What we hope for is not a disembodied or immaterial
redemption. The opposition of flesh
and spirit is not an opposition between matter
and spirit. It is the opposition of communion and separation. The flesh is our will to go our own way and
to imagine that we can be by
ourselves. That tendency is to be destroyed — the orientation toward death is
to be destroyed, the destruction of destruction. But our bodies are to be
redeemed. Matter is to be redeemed. I take this to mean that matter is to
become what God always intended creation to be: the expression of divine love
and beauty.
Our current view about material reality is friendly toward
this Pauline view. The Word of creation is "Let there be light." As
far as I understand it, our modern creation narrative is that light is all
there is: light organized in various ways. And all connected. The shape and
behavior of space and galaxies on the unimaginably large scale of the
observable universe is found to be uncannily similar to the shape and behavior
of energy and matter in the infinitesimal first moments of the Big Bang. The
pattern is repeated from the infinitesimal to the virtually infinite.
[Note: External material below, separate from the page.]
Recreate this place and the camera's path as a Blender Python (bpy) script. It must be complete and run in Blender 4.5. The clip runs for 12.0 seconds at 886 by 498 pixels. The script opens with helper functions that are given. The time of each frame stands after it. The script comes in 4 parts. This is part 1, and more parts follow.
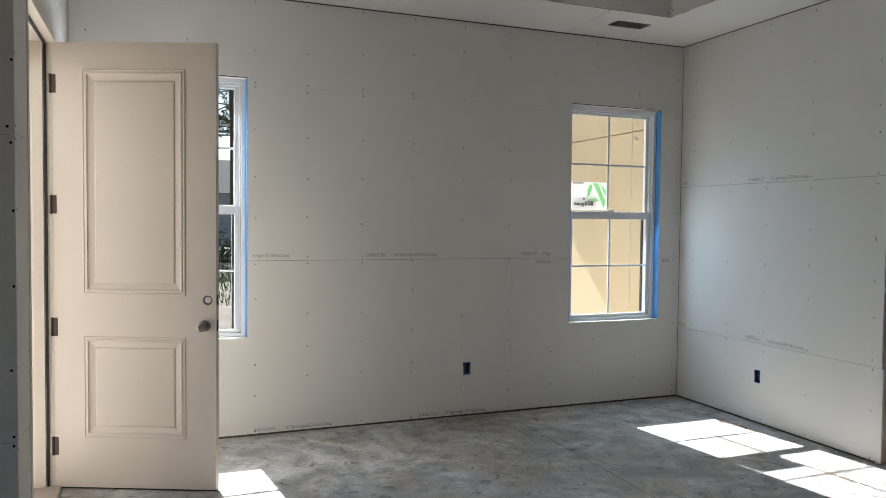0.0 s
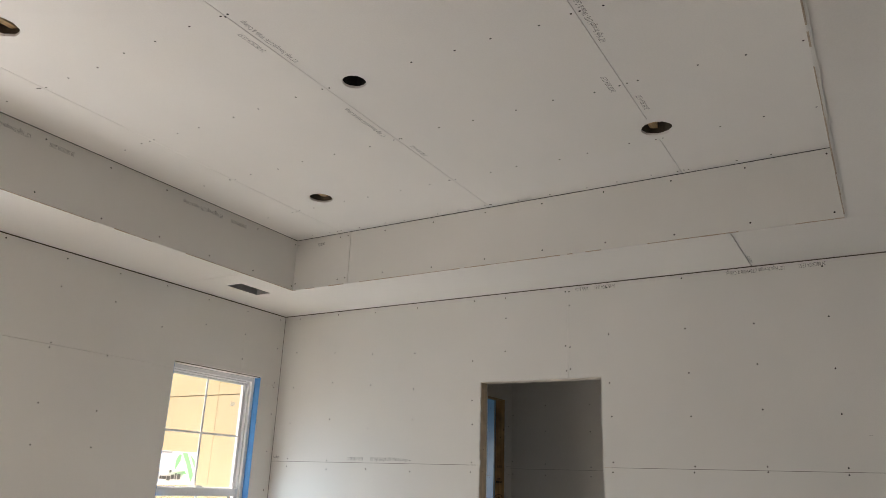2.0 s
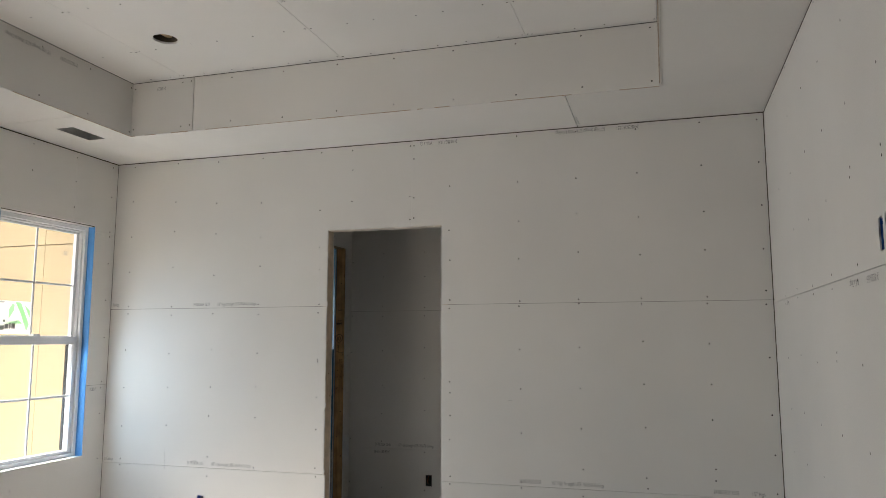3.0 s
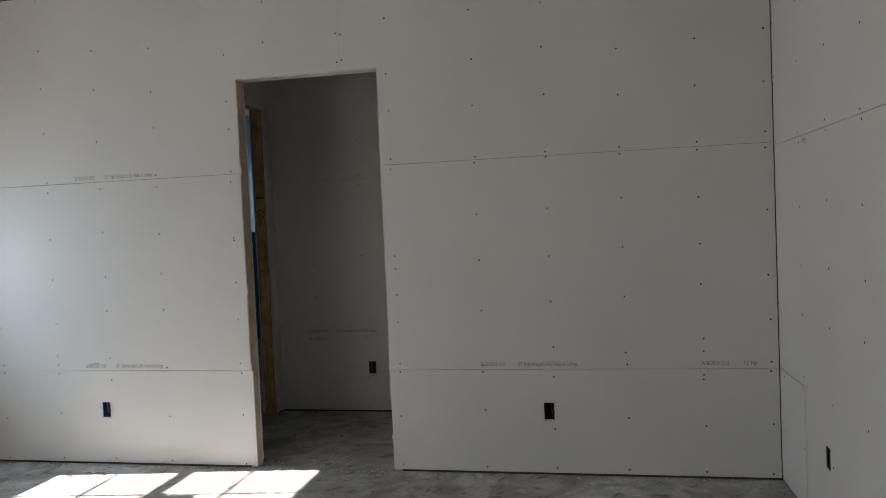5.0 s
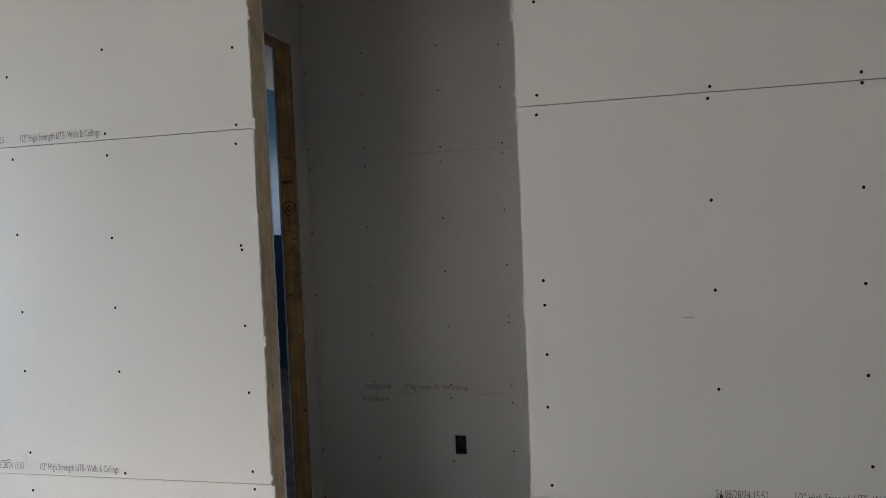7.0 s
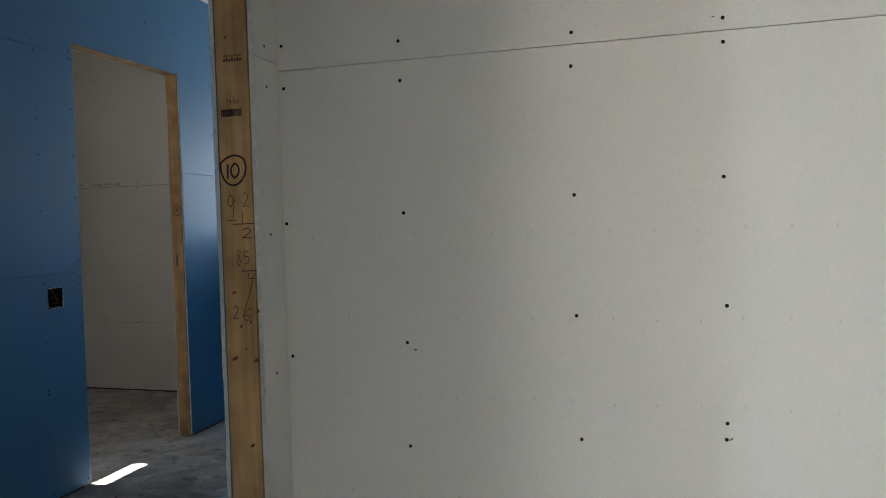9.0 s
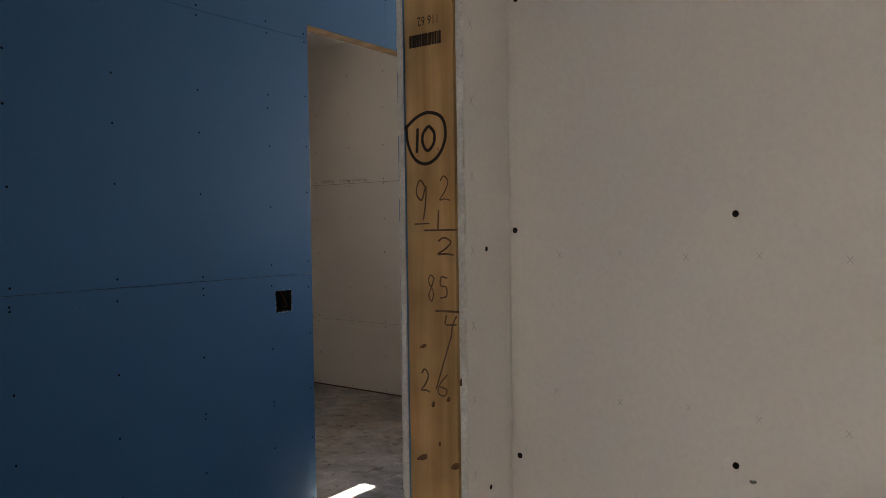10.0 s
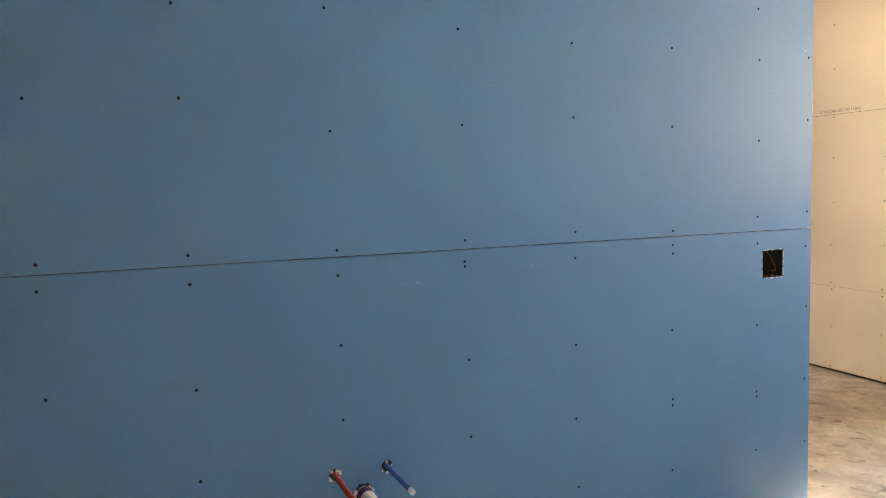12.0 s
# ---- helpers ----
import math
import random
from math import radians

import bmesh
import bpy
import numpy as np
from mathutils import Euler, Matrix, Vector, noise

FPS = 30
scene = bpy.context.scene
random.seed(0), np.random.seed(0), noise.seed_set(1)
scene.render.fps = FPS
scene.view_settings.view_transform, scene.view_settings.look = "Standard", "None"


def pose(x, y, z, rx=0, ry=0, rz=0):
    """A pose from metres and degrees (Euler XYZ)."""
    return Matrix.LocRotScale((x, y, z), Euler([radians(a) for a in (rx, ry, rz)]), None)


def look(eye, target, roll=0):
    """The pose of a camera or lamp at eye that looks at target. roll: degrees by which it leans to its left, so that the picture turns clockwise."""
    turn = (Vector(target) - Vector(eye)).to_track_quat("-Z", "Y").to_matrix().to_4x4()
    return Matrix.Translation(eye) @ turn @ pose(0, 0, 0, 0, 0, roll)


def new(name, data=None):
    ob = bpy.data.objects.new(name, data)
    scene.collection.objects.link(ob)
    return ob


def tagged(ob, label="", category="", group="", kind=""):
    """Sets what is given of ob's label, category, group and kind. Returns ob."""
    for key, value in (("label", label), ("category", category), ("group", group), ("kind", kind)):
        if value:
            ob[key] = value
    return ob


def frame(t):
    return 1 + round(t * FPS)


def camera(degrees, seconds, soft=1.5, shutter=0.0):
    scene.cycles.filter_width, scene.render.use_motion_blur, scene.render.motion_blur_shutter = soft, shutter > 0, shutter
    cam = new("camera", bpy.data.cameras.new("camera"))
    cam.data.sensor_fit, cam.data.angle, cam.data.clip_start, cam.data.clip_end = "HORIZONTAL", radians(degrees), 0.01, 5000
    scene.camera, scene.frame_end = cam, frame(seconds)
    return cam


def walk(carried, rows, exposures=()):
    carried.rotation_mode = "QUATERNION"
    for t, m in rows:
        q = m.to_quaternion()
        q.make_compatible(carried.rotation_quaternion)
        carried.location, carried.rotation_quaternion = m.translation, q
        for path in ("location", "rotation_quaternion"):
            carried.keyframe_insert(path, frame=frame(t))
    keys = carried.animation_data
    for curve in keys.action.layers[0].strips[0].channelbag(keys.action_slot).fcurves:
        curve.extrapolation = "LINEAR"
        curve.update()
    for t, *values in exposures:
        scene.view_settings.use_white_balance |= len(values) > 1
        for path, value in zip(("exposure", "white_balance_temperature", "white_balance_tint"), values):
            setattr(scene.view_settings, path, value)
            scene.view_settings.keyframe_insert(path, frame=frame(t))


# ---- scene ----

The Chinese just experimentally demonstrated the theory of
quantum physics: some particles of light — photons — are “entangled” with one
another, and they behave in a way that shows their connection, even at great
distances. The Chinese have just managed to do this in outer space. What
happens to one photon here on earth happens to its entangled sister in the
satellite. There is some kind of sympathy, even though there is no apparent
connection and the photons are separated by great distances. Changes imposed on
the terrestrial photon happen also to the celestial one — simultaneously. Yet
there is no possibility for the transmission of information from one to the
other, by any means known to us. This strikes me as another way of saying that
everything is connected to everything else, in ways we do not yet understand: like
the mysterious connection Paul calls Spirit. In fact Einstein even called it “spooky action at a distance.” And it made him pretty uncomfortable.
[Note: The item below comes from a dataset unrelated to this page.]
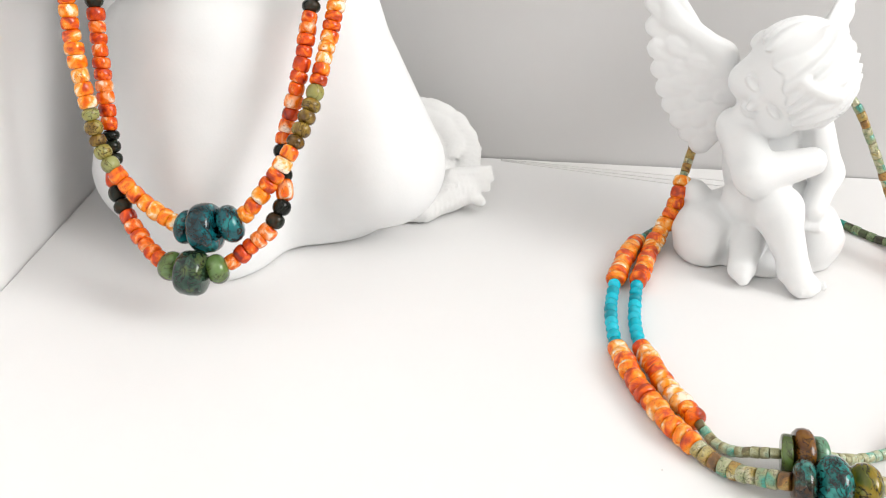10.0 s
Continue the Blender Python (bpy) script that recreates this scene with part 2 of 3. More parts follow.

St. Augustine would not have been uncomfortable, because he speculated
that the Holy Spirit is precisely the connection between Father and Son. Spirit
Is Connection, Life. Flesh Is separation, sin and death — all of which are
excluded from the Being of God, whose children we are invited to become by
adoption. Whatever matter is, whatever the cosmos is, everything is connected
to everything else, eagerly longing for the revealing
of the children of God — that is for
creation’s own consciousness, ourselves — to realize
the fulness of “the freedom of the glory of the children of God…
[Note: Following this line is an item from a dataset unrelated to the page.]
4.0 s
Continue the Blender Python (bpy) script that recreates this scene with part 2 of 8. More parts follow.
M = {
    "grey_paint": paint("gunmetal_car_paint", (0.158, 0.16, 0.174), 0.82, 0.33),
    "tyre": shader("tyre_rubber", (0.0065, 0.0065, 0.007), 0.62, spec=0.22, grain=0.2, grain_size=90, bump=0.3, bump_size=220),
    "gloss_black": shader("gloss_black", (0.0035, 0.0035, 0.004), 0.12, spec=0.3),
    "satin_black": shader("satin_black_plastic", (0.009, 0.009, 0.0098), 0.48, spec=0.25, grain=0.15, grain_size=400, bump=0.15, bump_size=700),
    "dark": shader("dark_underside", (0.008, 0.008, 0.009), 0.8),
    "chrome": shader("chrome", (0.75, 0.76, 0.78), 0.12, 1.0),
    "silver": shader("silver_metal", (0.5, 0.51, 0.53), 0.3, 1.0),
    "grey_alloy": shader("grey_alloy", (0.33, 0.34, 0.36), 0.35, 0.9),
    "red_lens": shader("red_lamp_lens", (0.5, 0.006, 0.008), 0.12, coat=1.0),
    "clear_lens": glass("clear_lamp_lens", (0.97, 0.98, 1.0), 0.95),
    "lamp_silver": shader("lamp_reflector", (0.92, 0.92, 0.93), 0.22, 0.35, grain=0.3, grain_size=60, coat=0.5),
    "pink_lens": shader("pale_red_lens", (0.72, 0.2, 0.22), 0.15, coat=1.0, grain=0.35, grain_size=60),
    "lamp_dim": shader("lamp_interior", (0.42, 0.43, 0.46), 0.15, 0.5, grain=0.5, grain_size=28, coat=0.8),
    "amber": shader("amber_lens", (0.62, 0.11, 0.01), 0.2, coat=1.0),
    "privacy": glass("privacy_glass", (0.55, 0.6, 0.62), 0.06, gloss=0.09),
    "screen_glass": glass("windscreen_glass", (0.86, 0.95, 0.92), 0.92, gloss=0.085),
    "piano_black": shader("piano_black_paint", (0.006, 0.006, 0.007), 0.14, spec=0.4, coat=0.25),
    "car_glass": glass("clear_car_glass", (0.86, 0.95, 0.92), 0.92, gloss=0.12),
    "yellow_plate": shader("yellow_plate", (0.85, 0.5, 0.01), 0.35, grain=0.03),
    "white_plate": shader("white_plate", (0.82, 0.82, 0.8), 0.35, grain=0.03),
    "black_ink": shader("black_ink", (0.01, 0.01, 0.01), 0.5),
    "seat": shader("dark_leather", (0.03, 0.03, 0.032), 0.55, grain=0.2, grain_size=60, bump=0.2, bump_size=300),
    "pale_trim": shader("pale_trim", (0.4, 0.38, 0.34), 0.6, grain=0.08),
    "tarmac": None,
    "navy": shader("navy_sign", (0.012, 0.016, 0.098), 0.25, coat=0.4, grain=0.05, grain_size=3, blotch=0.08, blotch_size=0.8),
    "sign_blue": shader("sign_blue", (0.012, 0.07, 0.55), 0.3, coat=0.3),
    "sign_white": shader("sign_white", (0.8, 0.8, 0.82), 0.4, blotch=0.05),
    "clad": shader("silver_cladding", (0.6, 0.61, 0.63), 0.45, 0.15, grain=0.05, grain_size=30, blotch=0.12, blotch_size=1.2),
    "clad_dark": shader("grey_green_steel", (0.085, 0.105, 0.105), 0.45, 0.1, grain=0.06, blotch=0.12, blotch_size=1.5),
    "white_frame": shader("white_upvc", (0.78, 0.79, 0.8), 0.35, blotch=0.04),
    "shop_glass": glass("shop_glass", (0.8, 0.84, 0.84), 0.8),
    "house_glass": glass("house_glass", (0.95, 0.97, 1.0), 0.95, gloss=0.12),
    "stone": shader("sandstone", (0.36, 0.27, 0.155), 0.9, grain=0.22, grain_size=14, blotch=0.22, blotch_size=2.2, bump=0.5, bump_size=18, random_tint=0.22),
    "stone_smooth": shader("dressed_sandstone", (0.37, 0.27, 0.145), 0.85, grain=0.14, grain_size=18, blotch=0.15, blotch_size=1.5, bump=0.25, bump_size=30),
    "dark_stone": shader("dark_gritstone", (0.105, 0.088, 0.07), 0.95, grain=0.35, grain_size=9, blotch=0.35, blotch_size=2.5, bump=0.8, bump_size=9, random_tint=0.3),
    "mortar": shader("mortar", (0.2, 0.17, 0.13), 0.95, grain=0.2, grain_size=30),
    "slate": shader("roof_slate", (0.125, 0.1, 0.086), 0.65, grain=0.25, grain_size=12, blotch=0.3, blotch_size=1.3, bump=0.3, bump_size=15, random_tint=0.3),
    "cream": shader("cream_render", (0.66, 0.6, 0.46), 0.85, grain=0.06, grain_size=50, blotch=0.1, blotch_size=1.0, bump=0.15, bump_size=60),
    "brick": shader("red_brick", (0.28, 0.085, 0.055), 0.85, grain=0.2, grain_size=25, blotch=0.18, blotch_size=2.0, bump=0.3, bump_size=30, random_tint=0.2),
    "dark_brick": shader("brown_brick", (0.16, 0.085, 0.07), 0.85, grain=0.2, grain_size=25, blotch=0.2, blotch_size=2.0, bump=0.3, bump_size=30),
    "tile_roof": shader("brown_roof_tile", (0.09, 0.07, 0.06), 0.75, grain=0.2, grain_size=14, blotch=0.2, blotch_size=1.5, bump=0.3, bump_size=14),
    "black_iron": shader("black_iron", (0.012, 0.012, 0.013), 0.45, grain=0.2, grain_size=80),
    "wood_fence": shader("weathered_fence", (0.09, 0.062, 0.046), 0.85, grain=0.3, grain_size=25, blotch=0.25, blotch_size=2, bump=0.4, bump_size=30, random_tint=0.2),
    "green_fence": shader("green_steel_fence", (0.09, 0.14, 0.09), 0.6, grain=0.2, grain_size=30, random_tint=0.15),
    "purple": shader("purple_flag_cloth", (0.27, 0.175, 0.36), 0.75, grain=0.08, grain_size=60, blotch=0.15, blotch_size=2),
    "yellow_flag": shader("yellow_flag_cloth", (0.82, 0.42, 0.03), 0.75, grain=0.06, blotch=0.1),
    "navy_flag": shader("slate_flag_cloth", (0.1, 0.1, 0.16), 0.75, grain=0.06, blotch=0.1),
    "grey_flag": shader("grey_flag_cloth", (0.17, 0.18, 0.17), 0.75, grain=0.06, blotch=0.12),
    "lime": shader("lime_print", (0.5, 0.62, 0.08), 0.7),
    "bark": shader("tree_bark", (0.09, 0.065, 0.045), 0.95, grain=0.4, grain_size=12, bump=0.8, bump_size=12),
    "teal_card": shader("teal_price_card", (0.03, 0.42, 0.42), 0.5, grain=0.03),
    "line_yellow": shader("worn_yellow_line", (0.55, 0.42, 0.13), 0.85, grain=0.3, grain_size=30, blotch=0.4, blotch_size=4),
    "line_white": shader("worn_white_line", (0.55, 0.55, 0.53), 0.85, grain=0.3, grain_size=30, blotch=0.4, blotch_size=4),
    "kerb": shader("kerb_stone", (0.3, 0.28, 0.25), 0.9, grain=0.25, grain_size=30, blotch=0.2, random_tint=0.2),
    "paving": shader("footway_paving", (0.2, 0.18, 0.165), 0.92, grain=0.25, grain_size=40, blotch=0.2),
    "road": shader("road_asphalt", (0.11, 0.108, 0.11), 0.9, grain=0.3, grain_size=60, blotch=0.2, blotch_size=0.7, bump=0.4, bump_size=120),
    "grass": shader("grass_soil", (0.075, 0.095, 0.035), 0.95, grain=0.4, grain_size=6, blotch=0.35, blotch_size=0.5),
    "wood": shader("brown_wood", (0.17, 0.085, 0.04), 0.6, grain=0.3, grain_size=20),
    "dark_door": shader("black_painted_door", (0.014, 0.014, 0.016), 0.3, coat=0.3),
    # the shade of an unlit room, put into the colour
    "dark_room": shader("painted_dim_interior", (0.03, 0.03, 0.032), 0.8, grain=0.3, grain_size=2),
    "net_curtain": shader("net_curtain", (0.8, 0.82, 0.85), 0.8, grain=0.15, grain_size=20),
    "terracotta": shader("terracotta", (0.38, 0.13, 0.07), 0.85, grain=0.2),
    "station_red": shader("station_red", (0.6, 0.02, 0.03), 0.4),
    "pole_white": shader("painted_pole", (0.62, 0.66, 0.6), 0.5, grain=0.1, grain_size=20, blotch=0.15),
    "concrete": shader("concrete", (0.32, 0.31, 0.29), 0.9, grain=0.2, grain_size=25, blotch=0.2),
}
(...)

[and]our adoption, the redemption of our
bodies.”
The weeds are the illusion of separation. from which we suffer,
just as the good grain has to grow — for a time — with the weeds. But at the
end of time — that is when time has fulfilled its
purpose — in what scripture calls the fulness of time – separation will
disappear into its essential nothingness. As the Communion of the Holy Spirit
is revealed to encompasses all creation — ta
panta — in glory, then the righteous
will shine like the sun in the Kingdom of their Father.